Write out the material again word for word, dropping any images it holds.

========================

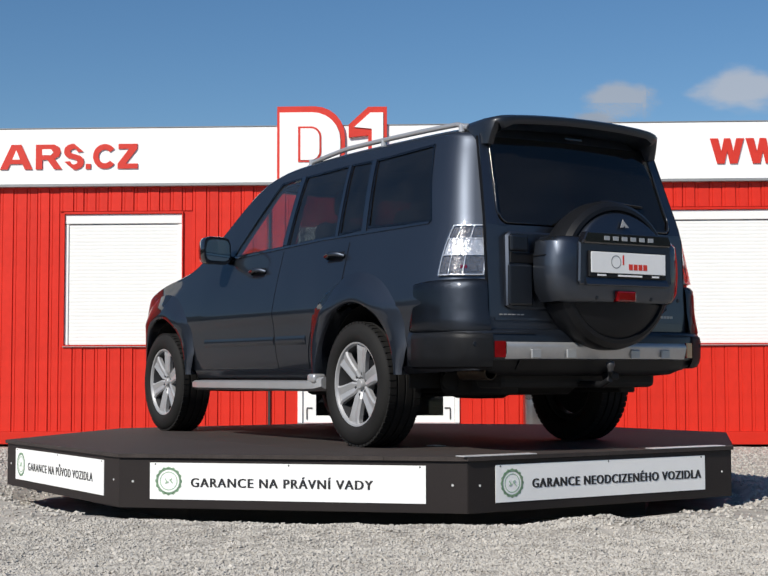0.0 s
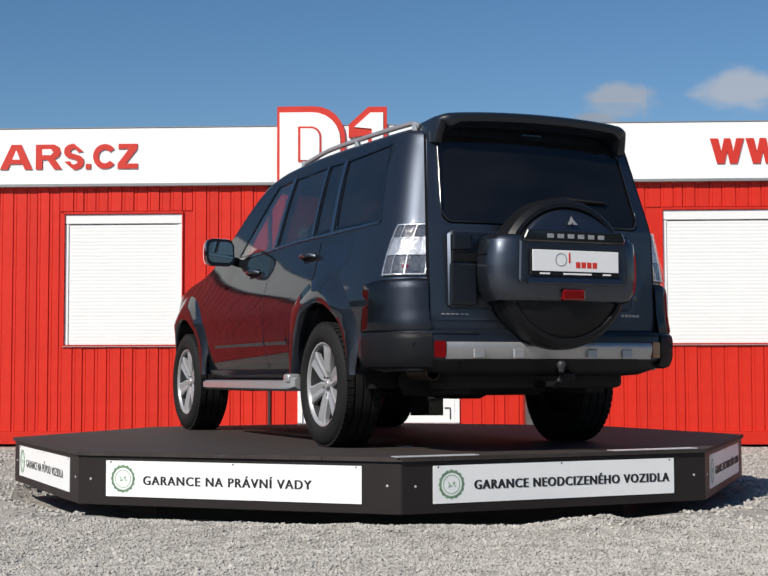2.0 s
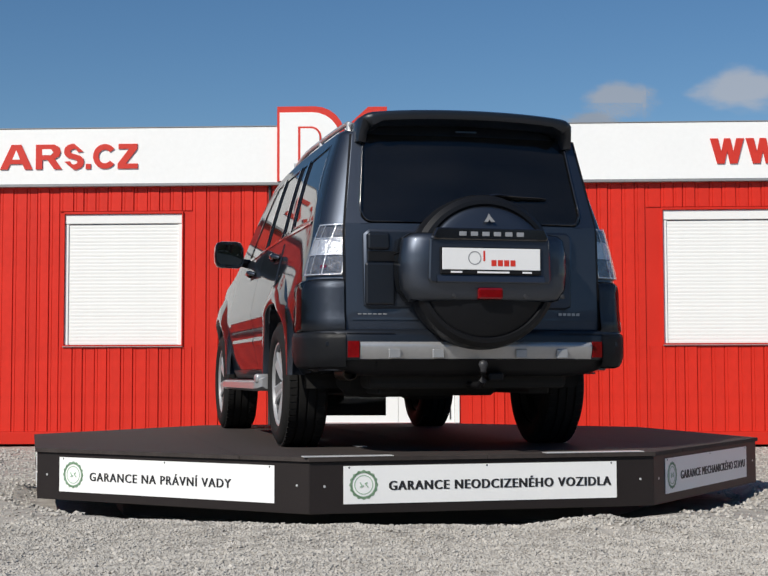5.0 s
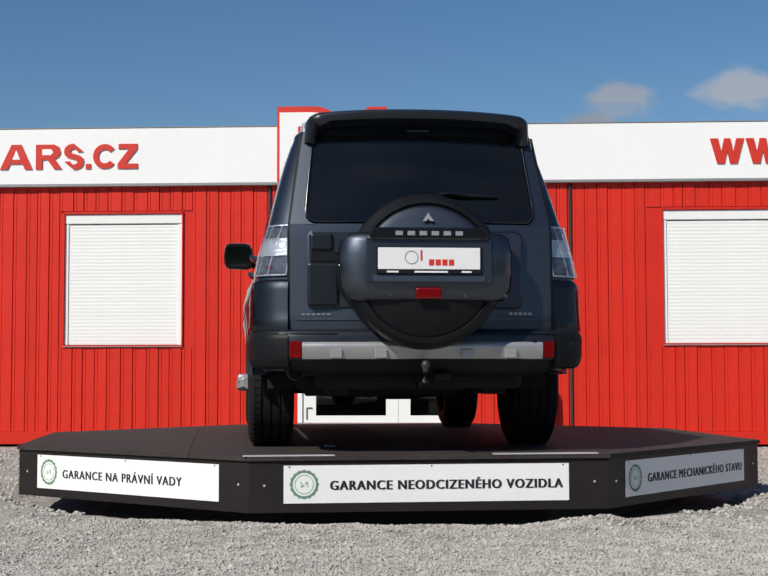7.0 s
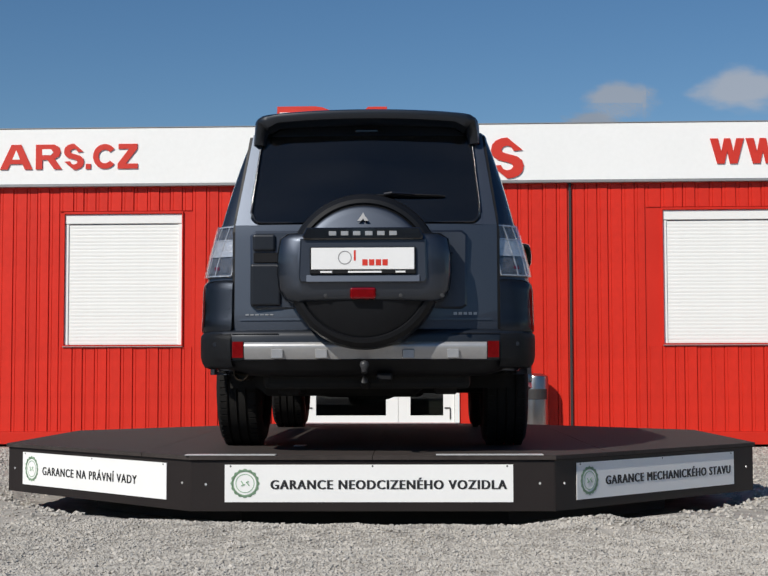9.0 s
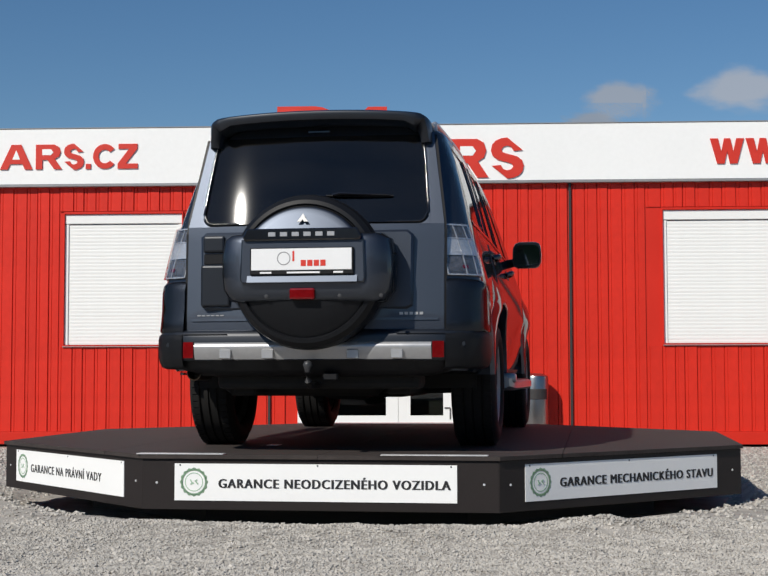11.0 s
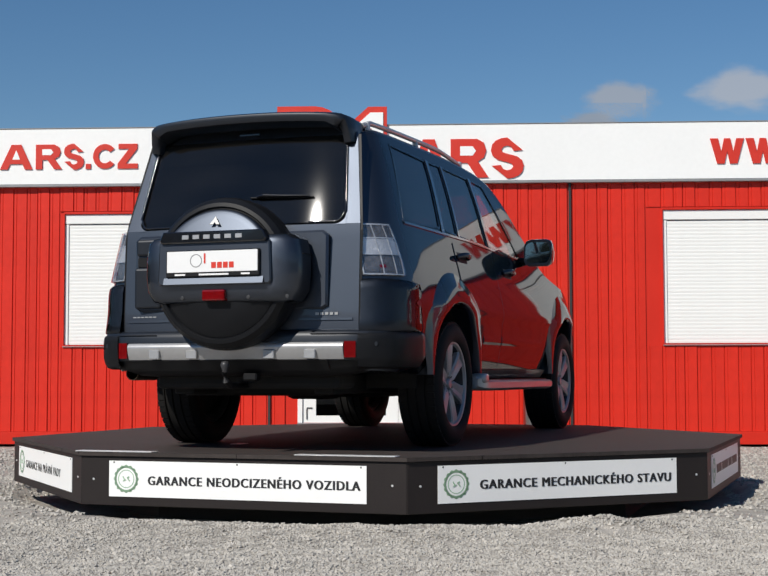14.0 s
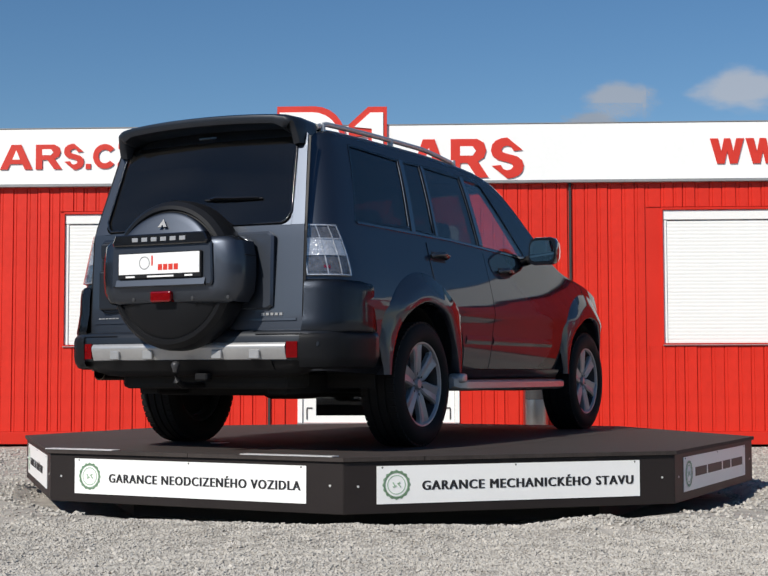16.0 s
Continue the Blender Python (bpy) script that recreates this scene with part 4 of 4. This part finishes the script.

========================

RESPONSE TO THE EXERCISE>
0.0 s
2.0 s
5.0 s
7.0 s
9.0 s
11.0 s
14.0 s
16.0 s
Continue the Blender Python (bpy) script that recreates this scene with part 4 of 4. This part finishes the script.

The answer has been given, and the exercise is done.